If $\displaystyle f(z) = \frac{e^{iz}}{z^2-1}$ then we can set $g(z)=e^{iz}$ and $h(z)=z^2-1$. The Maclaurin expansion for $e^{iz}$ is $$\sum\limits_{n=0}^\infty \frac{(iz)^n}{n!}$$ so $\displaystyle f(z)=\frac{1}{z^2-1} \sum\limits_{n=0}^\infty \frac{(iz)^n}{n!}$.
The geometric series for $-\frac{1}{1-z^2}$ is $$-\sum\limits_{n=0}^\infty z^{2n}$$
So we have the quotient $$-\frac{\sum\limits_{n=0}^\infty \frac{(iz)^n}{n!}}{\sum\limits_{n=0}^\infty z^{2n}}$$
Am I on the right track? I'd appreciate a hint on what to do next.
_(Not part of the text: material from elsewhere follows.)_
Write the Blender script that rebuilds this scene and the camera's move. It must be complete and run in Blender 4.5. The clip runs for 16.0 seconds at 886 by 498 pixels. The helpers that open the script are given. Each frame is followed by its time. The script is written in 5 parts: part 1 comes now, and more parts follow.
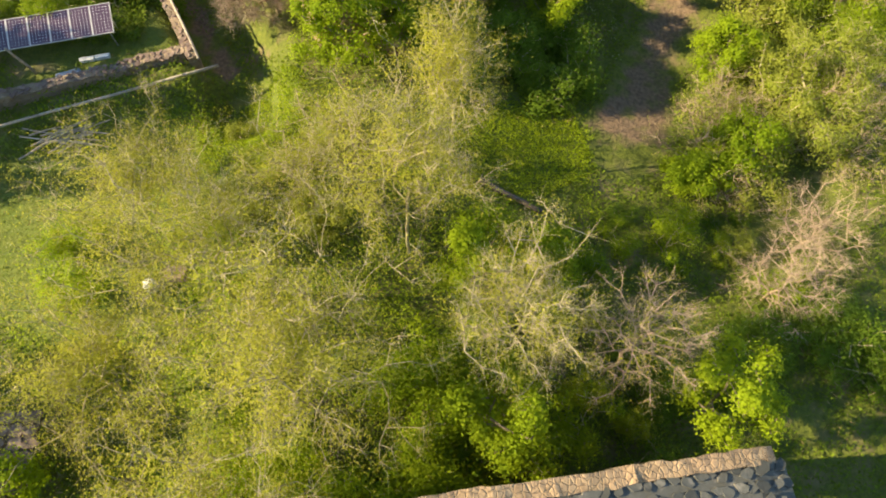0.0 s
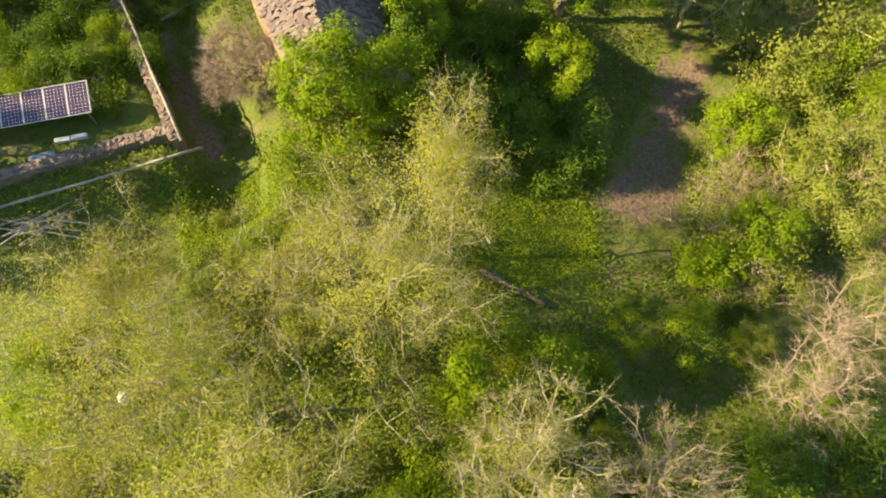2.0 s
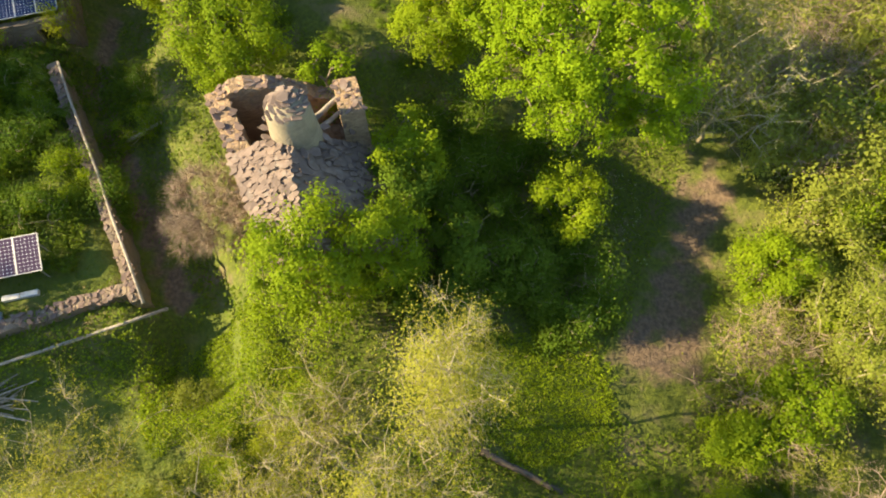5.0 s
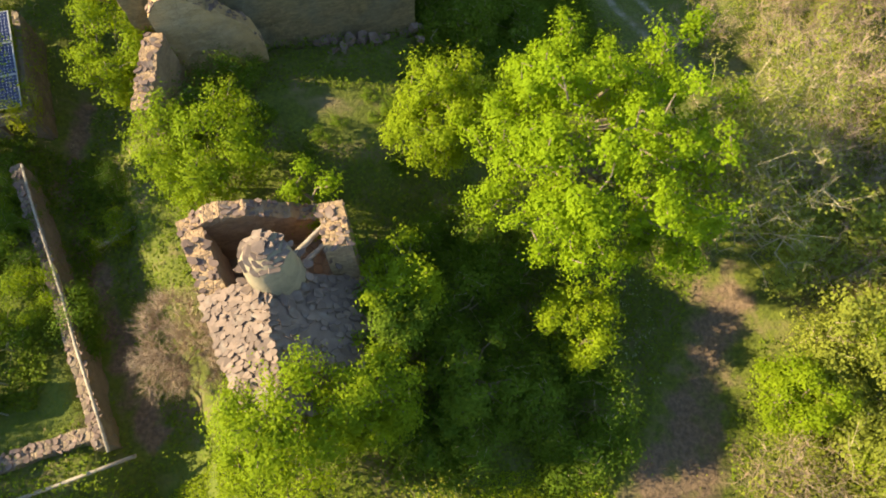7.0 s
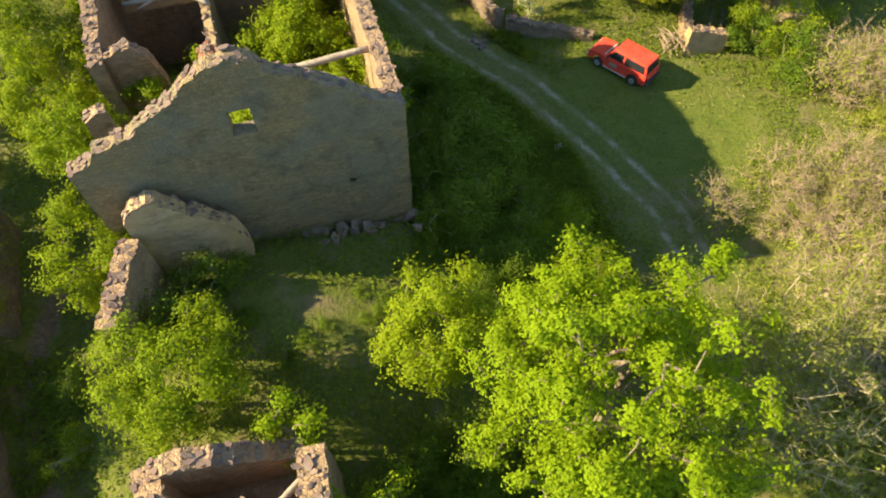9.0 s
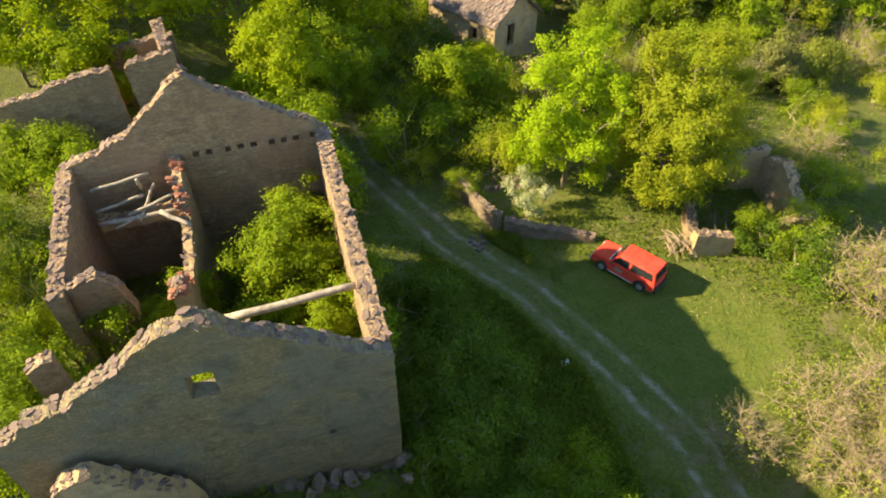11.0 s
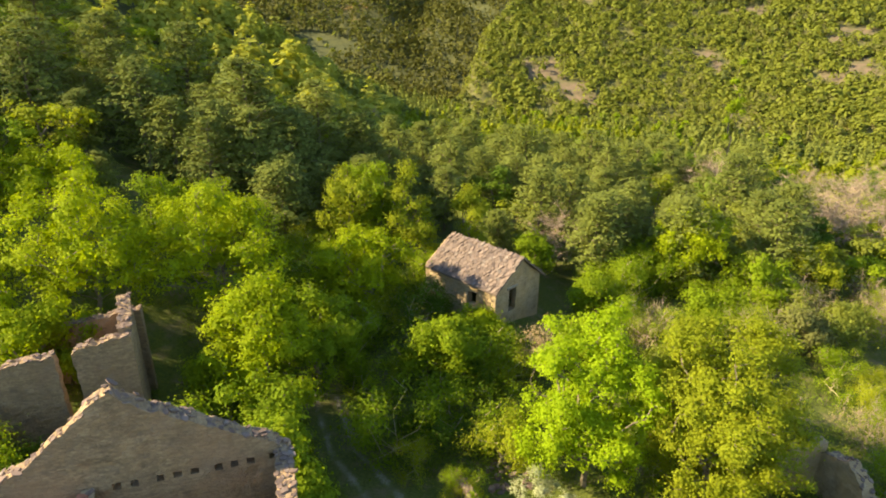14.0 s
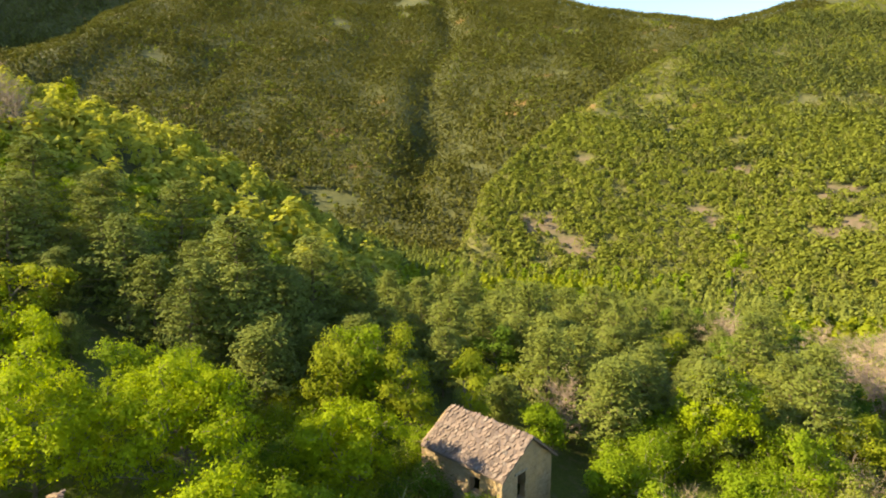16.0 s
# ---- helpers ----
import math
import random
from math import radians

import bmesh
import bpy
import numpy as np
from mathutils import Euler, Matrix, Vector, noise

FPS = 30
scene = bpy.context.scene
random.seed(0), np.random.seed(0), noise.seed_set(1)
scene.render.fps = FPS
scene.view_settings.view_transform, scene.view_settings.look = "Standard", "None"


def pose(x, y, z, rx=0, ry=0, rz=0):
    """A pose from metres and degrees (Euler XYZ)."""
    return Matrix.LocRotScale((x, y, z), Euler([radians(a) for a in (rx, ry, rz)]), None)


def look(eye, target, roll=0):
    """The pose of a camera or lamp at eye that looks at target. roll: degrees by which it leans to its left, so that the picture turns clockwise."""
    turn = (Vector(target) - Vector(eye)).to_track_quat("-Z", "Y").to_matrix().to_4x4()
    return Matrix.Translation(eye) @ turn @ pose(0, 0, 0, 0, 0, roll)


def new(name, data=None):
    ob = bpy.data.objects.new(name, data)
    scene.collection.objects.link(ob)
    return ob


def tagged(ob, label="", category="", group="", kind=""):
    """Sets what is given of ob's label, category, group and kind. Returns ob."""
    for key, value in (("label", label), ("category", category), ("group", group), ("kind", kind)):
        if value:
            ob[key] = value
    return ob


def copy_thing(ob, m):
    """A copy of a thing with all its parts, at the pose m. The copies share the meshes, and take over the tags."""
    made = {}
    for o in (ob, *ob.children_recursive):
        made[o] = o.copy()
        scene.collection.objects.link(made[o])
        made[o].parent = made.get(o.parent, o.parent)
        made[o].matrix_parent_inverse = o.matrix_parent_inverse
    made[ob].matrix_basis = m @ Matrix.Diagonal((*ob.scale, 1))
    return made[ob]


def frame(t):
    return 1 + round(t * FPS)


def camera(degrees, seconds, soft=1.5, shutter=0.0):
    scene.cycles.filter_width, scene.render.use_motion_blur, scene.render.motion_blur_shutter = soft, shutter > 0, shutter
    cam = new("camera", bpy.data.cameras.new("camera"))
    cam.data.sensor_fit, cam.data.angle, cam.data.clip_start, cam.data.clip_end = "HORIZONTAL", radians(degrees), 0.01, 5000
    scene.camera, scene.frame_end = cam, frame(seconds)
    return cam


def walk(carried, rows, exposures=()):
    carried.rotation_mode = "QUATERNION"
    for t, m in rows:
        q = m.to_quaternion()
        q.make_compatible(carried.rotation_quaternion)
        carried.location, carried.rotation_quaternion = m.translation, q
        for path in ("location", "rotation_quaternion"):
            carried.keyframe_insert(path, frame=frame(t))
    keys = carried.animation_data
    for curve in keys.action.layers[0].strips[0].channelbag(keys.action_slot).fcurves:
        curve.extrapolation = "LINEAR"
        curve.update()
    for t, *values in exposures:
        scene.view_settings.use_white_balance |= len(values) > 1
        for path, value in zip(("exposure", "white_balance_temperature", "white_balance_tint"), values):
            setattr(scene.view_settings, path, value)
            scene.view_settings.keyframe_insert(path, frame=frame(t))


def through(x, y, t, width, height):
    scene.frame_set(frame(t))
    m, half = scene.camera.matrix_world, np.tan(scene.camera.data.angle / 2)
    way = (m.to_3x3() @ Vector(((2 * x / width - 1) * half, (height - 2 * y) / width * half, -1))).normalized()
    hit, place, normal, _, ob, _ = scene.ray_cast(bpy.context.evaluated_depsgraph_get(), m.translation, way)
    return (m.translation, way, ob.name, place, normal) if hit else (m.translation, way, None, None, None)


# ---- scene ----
cam = camera(71.2, 16.0, 1.95)
EXPOSURE = 1.83
METRES, EYE, TILT, LEAN, TURN = 41.0, 28.0, -66.0, 0.0, 0.0
ROWS = [
    (0.0, 0.0, 0.0, 0.0, 0.0, 0.0, 0.0),
    (0.5, 0.0001, 0.0114, 0.0256, 0.01, 0.04, -0.02),
    (1.0, 0.0003, 0.0227, 0.0514, 0.01, 0.1, -0.05),
    (1.5, 0.0007, 0.0349, 0.078, 0.01, 0.15, -0.05),
    (2.0, 0.0019, 0.0472, 0.1056, 0.05, 0.16, -0.06),
    (2.5, 0.0027, 0.0597, 0.133, 0.07, 0.19, -0.08),
    (3.0, 0.0031, 0.0726, 0.1609, 0.07, 0.23, -0.09),
    (3.5, 0.0041, 0.0855, 0.1903, 0.1, 0.23, -0.09),
    (6.0, 0.0081, 0.155, 0.3481, 0.1, 0.02, -0.14),
    (6.5, 0.009, 0.1696, 0.3811, 0.1, 0.02, -0.15),
    (7.0, 0.0097, 0.1841, 0.4142, 0.11, 0.01, -0.17),
    (7.5, 0.0099, 0.1984, 0.4464, 0.1, 0.16, -0.18),
    (8.0, 0.0103, 0.2127, 0.4779, 0.09, 2.21, -0.22),
    (8.5, 0.0104, 0.226, 0.5081, 0.05, 5.46, -0.29),
    (9.0, 0.0114, 0.2392, 0.5371, 0.11, 8.89, -0.35),
    (11.5, 0.0153, 0.3009, 0.6768, 0.01, 25.8, -0.43),
    (12.0, 0.0153, 0.3127, 0.7034, -0.02, 29.2, -0.45),
    (12.5, 0.0164, 0.3244, 0.7303, -0.03, 32.61, -0.49),
    (13.0, 0.0176, 0.3358, 0.7568, -0.04, 35.99, -0.52),
    (13.5, 0.0186, 0.3476, 0.7827, -0.03, 39.4, -0.55),
    (14.0, 0.0195, 0.3593, 0.8087, -0.06, 42.83, -0.56),
    (14.5, 0.0199, 0.3703, 0.8346, -0.06, 46.25, -0.57),
    (15.0, 0.0212, 0.3825, 0.8611, -0.08, 49.65, -0.6),
    (15.5, 0.0214, 0.3947, 0.8874, -0.1, 53.09, -0.61),
    (16.0, 0.0222, 0.4058, 0.9135, -0.1, 56.53, -0.62),
]
walk(cam, [(t, pose(0, 0, EYE, TILT, LEAN, TURN) @ pose(METRES * x, METRES * y, METRES * z, 90 + pitch, roll, yaw)) for t, x, y, z, yaw, pitch, roll in ROWS],
     [(0.0, EXPOSURE, 7300, 6), (16.0, EXPOSURE, 7300, 6)])

# ---- world, sun ----
SUN_EL, SUN_TO = 30.0, Vector((-1.0, -0.06, 0.0)).normalized()
world = bpy.data.worlds.new("world")
scene.world = world
world.use_nodes = True
wn = world.node_tree.nodes
sky = wn.new("ShaderNodeTexSky")
sky.sky_type, sky.sun_disc = "NISHITA", False
sky.sun_elevation = radians(SUN_EL)
sky.dust_density, sky.ozone_density = 0.1, 2.5
sky.sun_rotation = math.atan2(SUN_TO.x, SUN_TO.y)
wn["Background"].inputs[1].default_value = 0.1
world.node_tree.links.new(sky.outputs[0], wn["Background"].inputs[0])
sun_data = bpy.data.lights.new("sun", "SUN")
sun_data.energy, sun_data.angle, sun_data.color = 4.6, radians(0.6), (1.0, 0.84, 0.58)
sun = new("sun", sun_data)
to_sun = SUN_TO * math.cos(radians(SUN_EL)) + Vector((0, 0, math.sin(radians(SUN_EL))))
sun.matrix_world = look(to_sun * 100, (0, 0, 0))


# ---- small tools ----
def smooth(t):
    t = np.clip(t, 0, 1)
    return t * t * (3 - 2 * t)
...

You get $\left(-\sum\limits_{n=0}^\infty \frac{(iz)^n}{n!}\right)\cdot\left(\sum\limits_{n=0}^\infty z^{2n}\right)$, not $-\frac{\sum\limits_{n=0}^\infty \frac{(iz)^n}{n!}}{\sum\limits_{n=0}^\infty z^{2n}}$. You can now just multiply this out term by term.